START

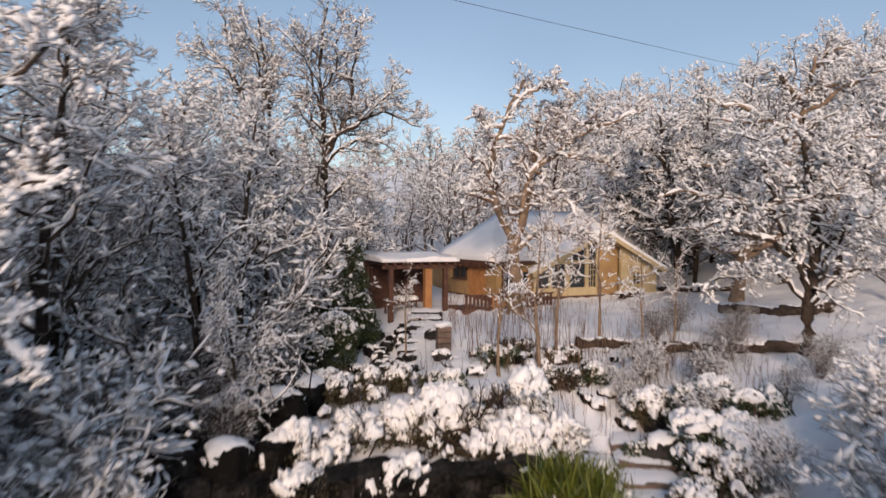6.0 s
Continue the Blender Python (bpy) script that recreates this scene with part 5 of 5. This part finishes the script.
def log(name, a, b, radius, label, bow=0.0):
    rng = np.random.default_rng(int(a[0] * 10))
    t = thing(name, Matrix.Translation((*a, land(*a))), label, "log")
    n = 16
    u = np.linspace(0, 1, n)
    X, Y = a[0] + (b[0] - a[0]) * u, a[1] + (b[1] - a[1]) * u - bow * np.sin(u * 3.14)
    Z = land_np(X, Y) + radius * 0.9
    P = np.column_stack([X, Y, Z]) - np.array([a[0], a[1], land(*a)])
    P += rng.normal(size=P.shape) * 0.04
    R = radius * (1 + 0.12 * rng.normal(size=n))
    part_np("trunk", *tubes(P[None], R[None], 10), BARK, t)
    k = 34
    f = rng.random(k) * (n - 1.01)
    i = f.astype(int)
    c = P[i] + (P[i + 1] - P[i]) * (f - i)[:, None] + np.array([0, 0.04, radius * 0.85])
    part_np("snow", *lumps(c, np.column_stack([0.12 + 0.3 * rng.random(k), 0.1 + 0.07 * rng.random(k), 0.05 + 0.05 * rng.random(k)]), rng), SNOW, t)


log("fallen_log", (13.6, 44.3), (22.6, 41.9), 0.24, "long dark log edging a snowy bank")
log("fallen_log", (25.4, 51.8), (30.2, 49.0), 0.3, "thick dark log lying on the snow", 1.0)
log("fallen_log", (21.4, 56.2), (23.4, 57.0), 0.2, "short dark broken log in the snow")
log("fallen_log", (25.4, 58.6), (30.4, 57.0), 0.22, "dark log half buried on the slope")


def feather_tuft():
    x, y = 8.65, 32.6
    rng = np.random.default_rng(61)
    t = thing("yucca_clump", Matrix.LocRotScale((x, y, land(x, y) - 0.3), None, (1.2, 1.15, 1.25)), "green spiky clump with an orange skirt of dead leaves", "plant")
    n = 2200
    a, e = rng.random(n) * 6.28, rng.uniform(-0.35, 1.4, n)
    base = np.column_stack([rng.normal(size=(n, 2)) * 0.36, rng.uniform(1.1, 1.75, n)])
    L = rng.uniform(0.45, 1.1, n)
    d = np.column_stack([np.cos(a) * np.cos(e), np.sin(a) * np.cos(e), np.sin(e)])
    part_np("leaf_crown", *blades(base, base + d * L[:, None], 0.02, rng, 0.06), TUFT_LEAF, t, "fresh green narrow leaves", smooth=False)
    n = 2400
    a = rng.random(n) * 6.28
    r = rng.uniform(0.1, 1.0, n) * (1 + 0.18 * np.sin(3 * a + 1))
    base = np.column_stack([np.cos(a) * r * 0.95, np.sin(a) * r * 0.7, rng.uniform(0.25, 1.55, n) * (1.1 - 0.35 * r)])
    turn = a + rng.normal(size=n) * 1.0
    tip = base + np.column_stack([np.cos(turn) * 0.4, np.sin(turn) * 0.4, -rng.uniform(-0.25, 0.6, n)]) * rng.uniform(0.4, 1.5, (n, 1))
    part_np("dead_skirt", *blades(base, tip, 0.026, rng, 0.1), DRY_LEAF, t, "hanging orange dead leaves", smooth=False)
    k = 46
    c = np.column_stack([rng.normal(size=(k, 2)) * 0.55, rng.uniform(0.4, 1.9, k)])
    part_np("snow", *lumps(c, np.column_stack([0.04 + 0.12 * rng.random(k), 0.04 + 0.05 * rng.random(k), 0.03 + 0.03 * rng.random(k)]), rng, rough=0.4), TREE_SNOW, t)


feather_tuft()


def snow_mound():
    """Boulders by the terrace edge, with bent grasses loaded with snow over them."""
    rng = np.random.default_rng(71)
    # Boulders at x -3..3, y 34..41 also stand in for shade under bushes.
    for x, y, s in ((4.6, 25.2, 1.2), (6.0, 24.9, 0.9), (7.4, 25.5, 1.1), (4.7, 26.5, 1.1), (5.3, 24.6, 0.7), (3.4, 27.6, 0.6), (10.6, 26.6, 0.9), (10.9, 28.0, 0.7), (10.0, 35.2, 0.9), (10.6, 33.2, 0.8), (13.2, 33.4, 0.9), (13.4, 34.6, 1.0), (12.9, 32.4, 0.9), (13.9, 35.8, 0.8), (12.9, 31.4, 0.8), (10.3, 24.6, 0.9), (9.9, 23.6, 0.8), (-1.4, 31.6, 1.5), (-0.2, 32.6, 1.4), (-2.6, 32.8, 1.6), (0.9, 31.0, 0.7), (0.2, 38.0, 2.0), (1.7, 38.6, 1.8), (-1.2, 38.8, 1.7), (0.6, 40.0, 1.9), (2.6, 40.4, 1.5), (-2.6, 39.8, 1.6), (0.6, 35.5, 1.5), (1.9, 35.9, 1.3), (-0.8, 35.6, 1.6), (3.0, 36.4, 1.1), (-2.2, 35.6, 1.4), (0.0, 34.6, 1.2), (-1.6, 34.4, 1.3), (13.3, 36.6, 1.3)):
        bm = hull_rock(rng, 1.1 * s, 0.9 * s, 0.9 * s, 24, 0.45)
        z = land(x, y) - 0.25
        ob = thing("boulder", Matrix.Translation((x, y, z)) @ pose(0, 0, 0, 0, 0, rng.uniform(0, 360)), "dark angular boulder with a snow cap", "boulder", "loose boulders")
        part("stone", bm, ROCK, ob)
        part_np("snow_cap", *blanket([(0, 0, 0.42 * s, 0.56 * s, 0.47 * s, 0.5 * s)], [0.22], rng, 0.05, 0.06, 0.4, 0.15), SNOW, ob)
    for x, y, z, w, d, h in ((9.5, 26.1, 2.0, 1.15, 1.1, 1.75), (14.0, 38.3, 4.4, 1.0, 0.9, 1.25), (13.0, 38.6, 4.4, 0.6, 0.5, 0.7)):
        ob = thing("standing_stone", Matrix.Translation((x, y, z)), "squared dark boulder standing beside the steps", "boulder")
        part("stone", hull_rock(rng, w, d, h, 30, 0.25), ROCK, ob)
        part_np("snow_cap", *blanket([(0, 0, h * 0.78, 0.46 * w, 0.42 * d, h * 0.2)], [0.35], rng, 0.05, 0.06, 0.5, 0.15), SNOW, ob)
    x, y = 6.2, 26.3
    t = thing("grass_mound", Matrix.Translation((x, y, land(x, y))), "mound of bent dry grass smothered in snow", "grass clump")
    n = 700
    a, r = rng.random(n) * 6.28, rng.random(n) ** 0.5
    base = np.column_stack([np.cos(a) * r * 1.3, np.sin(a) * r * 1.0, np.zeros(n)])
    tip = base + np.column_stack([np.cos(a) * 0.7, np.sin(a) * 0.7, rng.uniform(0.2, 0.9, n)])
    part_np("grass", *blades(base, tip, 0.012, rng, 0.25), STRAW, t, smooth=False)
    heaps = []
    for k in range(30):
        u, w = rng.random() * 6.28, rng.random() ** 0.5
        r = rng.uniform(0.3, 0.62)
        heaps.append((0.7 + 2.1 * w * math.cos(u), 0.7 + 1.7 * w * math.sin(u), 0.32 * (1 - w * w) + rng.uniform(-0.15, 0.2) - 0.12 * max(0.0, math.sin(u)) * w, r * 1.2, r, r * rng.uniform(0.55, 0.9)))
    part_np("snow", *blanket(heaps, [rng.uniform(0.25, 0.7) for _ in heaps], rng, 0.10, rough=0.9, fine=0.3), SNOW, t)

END
START

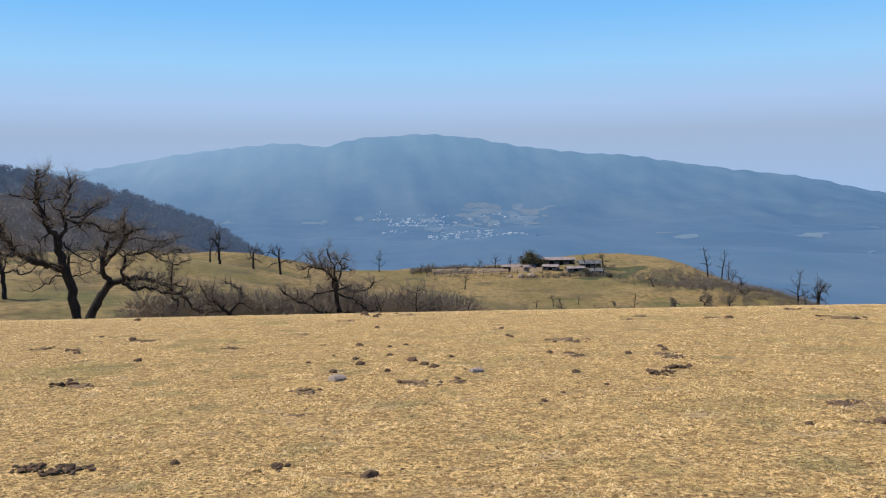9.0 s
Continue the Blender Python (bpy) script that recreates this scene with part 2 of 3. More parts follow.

END

• THE EXERCISE: Where a line above includes "scene", copy that line.

• THE REPLY:
Continue the Blender Python (bpy) script that recreates this scene with part 5 of 5. This part finishes the script.
Continue the Blender Python (bpy) script that recreates this scene with part 2 of 3. More parts follow.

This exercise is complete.